__INSTRUCTIONS TO FOLLOW__. Return each line holding the string "render".

- - - - - - -

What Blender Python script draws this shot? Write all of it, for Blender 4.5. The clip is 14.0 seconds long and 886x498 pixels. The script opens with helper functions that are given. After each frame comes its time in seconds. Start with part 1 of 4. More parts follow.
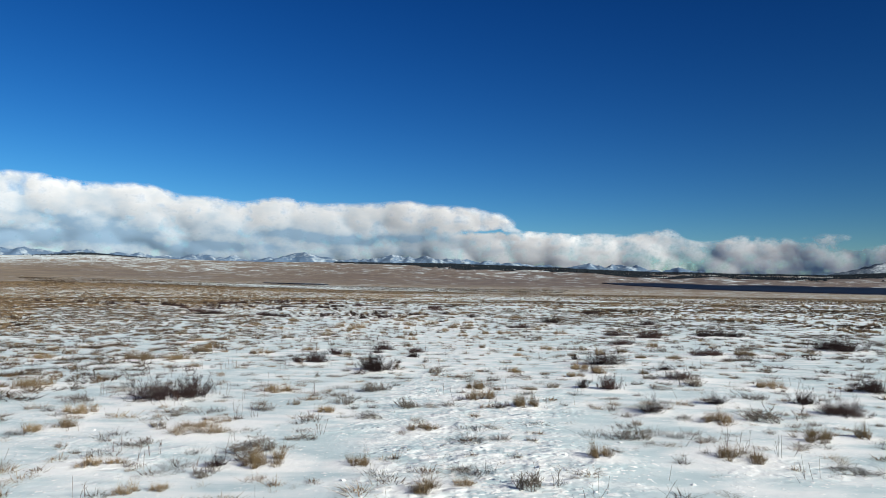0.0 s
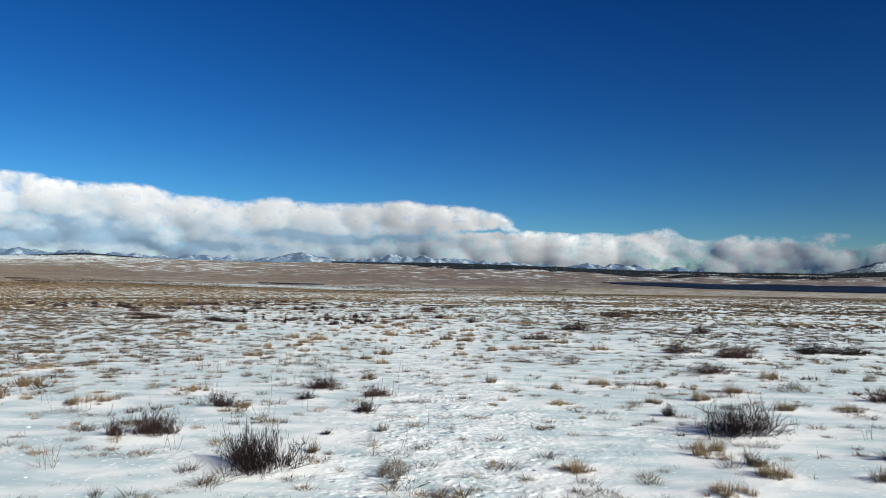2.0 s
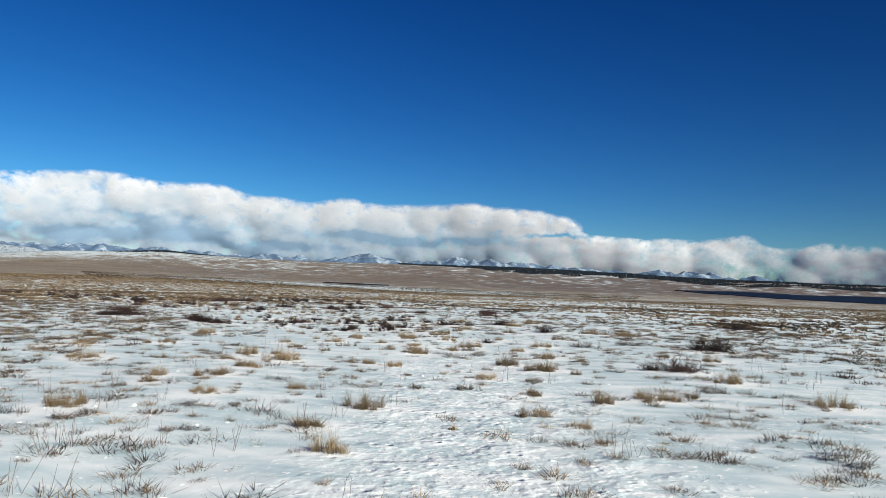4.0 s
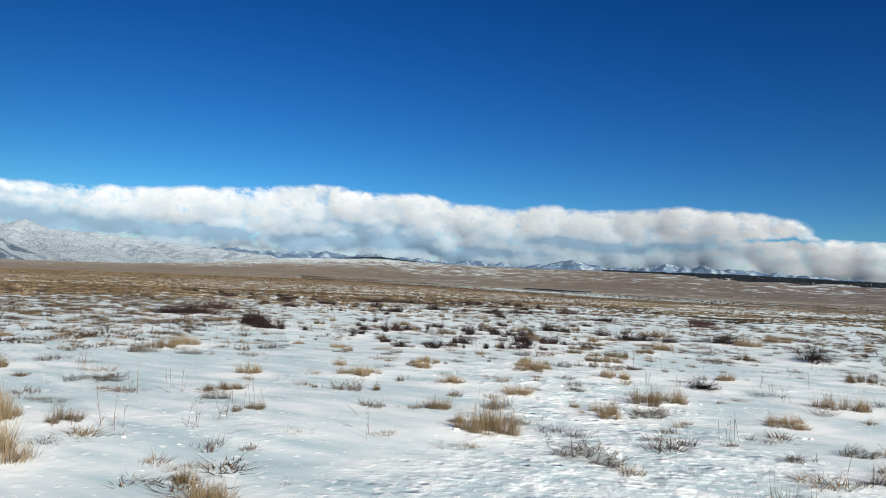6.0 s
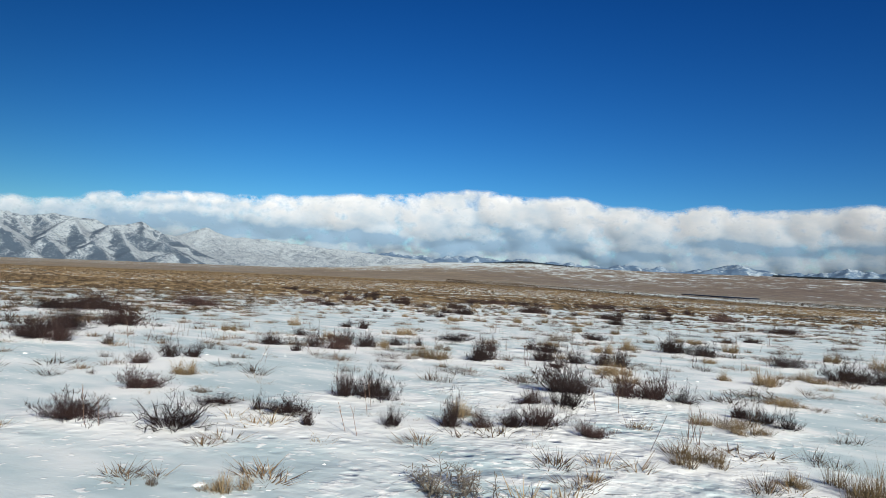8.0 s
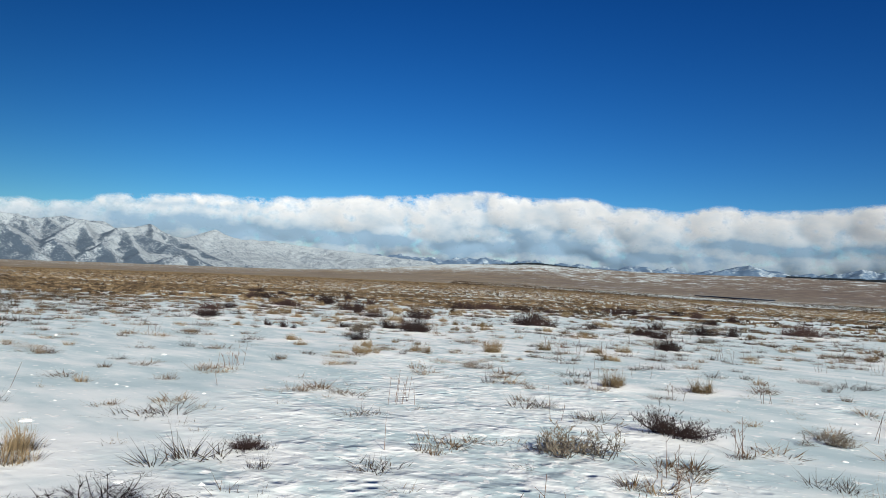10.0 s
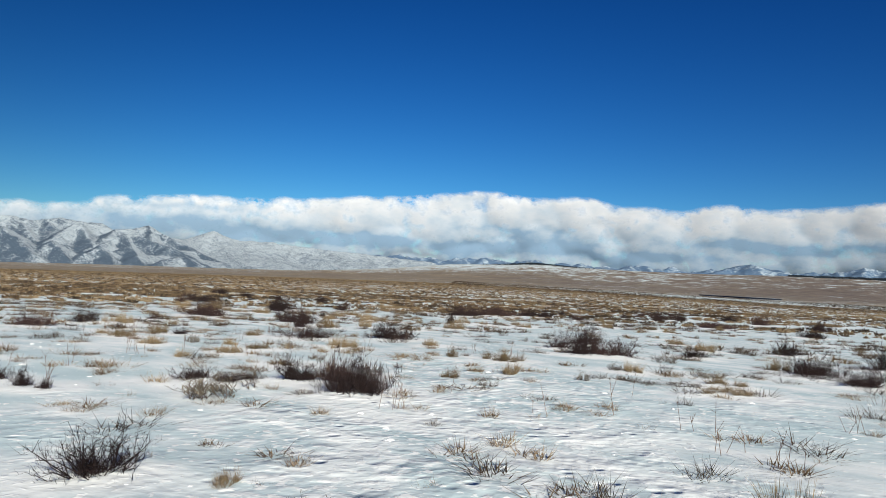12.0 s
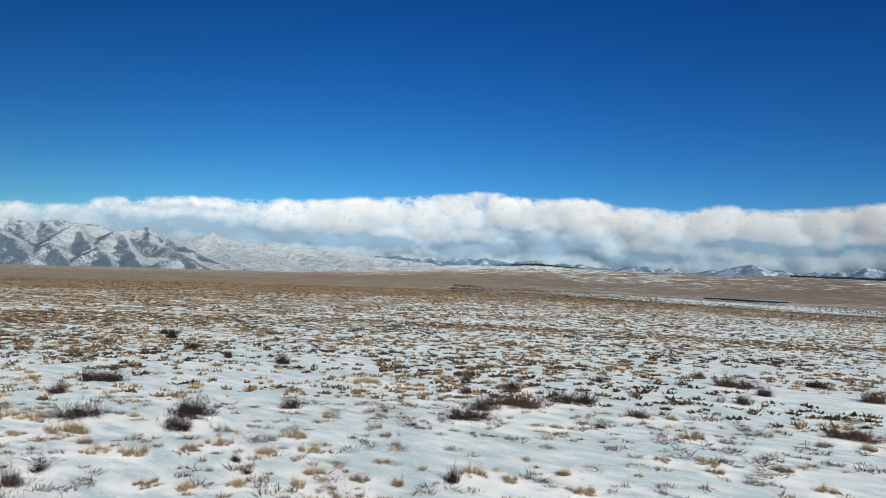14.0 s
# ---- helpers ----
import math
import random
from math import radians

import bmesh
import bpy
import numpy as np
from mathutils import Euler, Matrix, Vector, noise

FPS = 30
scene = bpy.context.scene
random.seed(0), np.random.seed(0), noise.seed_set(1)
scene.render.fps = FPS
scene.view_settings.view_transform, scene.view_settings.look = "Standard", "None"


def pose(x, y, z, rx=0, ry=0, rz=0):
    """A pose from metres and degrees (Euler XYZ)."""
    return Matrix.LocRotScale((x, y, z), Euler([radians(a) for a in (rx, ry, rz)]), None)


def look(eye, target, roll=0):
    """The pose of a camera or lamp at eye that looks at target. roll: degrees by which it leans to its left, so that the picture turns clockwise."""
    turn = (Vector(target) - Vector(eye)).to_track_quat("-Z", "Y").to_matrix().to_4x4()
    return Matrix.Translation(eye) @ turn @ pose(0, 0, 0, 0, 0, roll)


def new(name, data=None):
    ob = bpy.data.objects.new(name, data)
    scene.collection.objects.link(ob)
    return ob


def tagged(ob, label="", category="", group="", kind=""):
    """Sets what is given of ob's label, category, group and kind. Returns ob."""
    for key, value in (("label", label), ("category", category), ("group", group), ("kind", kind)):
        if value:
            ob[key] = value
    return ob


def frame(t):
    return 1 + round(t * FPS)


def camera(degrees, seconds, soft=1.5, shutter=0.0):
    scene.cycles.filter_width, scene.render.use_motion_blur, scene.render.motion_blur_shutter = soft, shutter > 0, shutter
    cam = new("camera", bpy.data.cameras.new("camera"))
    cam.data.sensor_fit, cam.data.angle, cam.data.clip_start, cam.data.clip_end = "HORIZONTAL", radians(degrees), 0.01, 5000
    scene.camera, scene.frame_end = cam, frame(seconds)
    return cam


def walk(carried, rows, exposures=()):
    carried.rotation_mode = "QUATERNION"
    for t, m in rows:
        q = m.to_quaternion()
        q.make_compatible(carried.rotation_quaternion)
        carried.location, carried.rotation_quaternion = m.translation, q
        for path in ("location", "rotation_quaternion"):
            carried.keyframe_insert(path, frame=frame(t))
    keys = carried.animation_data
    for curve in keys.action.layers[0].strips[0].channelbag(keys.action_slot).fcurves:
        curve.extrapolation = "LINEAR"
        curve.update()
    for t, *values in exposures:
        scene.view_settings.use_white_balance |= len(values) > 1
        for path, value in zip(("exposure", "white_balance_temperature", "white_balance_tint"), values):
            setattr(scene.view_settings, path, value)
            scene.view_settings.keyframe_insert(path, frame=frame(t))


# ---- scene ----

- - - - - - -

__TASK SOLUTION__.
scene.render.fps = FPS
    scene.cycles.filter_width, scene.render.use_motion_blur, scene.render.motion_blur_shutter = soft, shutter > 0, shutter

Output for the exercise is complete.